In the material below, find each line holding the string "with" and copy it.

» Dataset excerpt
+ + + +

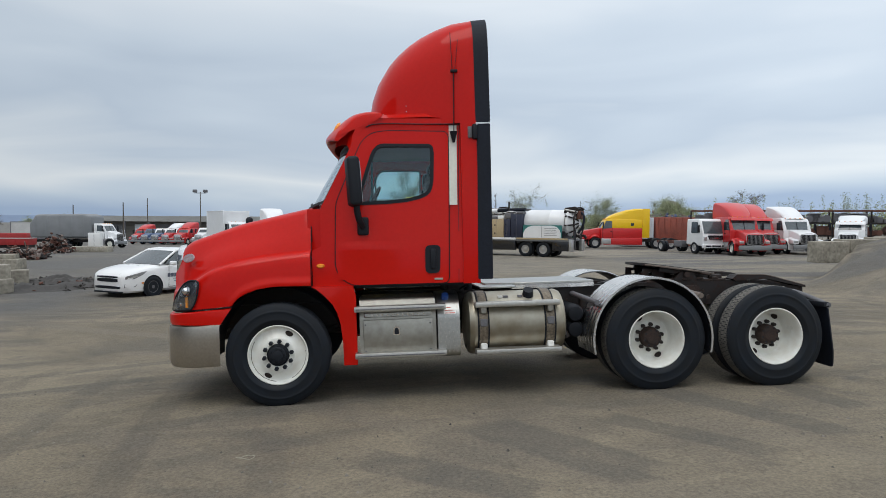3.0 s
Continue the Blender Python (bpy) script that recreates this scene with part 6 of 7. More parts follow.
# white and black vacuum truck
vt = conventional("vacuum_truck", "white vacuum tanker truck with boom hose and tan cabinets", 7.54, 39.4, 142, PWHITE, back=-1.75, roof=2.55, rear_axles=(-5.6, -6.9), frame_end=-8.6, bonnet=1.15, tanks=True, grille=PGREY, bump=PWHITE, rim=SILVER)
PNAVY = mat("navy_cabinet", (0.022, 0.028, 0.055), 0.5, 0, 0.15, 1.2, 30, 0.0)
part("flat_bed", box(-8.7, -2.0, -1.20, 1.20, 1.06, 1.24, 0.02), PGREY, vt)
for s in (-1, 1):
    part("bed_edge", box(-4.9, -2.0, s * 1.215 - 0.02, s * 1.215 + 0.02, 1.13, 1.27, 0.01), PWHITE, vt, "pale edge of the flat bed")
    part("bed_edge", box(-8.65, -4.95, s * 1.215 - 0.02, s * 1.215 + 0.02, 1.16, 1.27, 0.01), PTAN, vt, "dusty edge of the flat bed")
    part("side_locker", box(-4.85, -2.1, s * 1.06 - 0.13, s * 1.06 + 0.13, 0.42, 1.08, 0.03), PBLACK, vt, "black under-bed locker")
    part("side_locker", box(-8.65, -7.55, s * 1.04 - 0.13, s * 1.04 + 0.13, 0.42, 1.08, 0.03), PBLACK, vt, "black tail locker")
    part("fender_panel", prism([(-7.55, 1.06), (-4.95, 1.06), (-5.05, 0.86), (-5.35, 1.02), (-7.2, 1.02), (-7.5, 0.86)], s * 1.20 - 0.02, s * 1.20 + 0.02, 0.005, 1), PBLACK, vt)
    part("tail_step", box(-8.95, -8.70, s * 0.95 - 0.22, s * 0.95 + 0.22, 0.40, 1.20, 0.03), SILVER, vt, "galvanised tail step")
    part("cab_splash", plate(rounded([(-0.62, 1.00), (-1.0, 1.05), (-1.2, 1.4), (-0.85, 1.62), (-0.75, 1.9), (-0.58, 1.95)], 0.06, 3), [], lambda p, q, d, s=s: (p, s * (1.072 - d), q), 0.01), PBLACK, vt, "black swoosh on the door")
    part("cab_splash", plate(rounded([(-1.05, 1.35), (-1.45, 1.45), (-1.5, 1.62), (-1.2, 1.60)], 0.05, 3), [], lambda p, q, d, s=s: (p, s * (1.072 - d), q), 0.01), PGREEN, vt)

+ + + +

» Finished exercise
Continue the Blender Python (bpy) script that recreates this scene with part 6 of 7. More parts follow.
vt = conventional("vacuum_truck", "white vacuum tanker truck with boom hose and tan cabinets", 7.54, 39.4, 142, PWHITE, back=-1.75, roof=2.55, rear_axles=(-5.6, -6.9), frame_end=-8.6, bonnet=1.15, tanks=True, grille=PGREY, bump=PWHITE, rim=SILVER)